- WRITTEN PROBLEM: Check each line below for the word "carried", and copy those that have it.

- COLLECTED DATA:

·····

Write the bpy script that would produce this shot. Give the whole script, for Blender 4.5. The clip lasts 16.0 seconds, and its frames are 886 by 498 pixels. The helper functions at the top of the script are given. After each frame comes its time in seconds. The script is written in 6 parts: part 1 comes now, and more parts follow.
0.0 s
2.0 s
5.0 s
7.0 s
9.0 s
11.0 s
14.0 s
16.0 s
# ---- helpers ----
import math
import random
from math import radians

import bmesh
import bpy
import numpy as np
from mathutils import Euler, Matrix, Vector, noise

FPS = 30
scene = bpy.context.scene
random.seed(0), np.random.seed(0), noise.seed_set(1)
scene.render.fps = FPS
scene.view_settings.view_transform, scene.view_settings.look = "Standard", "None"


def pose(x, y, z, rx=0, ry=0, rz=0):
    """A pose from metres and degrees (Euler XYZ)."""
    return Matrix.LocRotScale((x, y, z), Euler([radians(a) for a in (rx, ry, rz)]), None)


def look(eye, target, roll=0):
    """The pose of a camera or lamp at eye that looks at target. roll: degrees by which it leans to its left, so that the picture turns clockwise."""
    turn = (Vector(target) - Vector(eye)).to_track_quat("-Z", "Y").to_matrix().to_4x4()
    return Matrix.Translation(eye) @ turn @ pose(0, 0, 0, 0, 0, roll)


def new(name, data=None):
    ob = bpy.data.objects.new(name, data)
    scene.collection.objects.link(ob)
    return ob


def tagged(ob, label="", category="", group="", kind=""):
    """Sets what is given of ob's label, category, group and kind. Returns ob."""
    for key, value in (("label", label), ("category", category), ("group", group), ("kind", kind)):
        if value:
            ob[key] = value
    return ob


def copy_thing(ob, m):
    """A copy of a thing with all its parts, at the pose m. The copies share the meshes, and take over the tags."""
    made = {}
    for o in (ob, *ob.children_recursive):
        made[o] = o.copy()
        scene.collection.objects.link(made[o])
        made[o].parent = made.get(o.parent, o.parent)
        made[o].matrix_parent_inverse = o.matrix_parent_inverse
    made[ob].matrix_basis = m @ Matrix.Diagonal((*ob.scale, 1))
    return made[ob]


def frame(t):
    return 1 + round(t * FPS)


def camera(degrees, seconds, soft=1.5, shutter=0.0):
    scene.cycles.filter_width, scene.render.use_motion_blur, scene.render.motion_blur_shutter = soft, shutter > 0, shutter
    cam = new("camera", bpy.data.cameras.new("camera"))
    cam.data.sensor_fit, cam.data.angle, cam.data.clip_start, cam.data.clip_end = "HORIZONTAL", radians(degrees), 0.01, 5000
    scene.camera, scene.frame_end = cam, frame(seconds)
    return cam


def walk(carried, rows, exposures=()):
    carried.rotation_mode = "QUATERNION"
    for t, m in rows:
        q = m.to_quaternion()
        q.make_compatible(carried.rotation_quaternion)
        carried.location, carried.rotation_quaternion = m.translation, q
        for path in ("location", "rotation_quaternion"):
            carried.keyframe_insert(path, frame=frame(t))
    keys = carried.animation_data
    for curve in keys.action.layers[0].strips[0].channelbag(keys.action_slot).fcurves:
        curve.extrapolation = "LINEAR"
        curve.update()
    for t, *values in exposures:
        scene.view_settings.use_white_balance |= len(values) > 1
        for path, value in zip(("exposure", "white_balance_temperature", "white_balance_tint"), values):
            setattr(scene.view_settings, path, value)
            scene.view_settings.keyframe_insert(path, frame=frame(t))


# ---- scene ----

·····

- EXERCISE RESPONSE:
def walk(carried, rows, exposures=()):
    carried.rotation_mode = "QUATERNION"
        q.make_compatible(carried.rotation_quaternion)
        carried.location, carried.rotation_quaternion = m.translation, q
            carried.keyframe_insert(path, frame=frame(t))
    keys = carried.animation_data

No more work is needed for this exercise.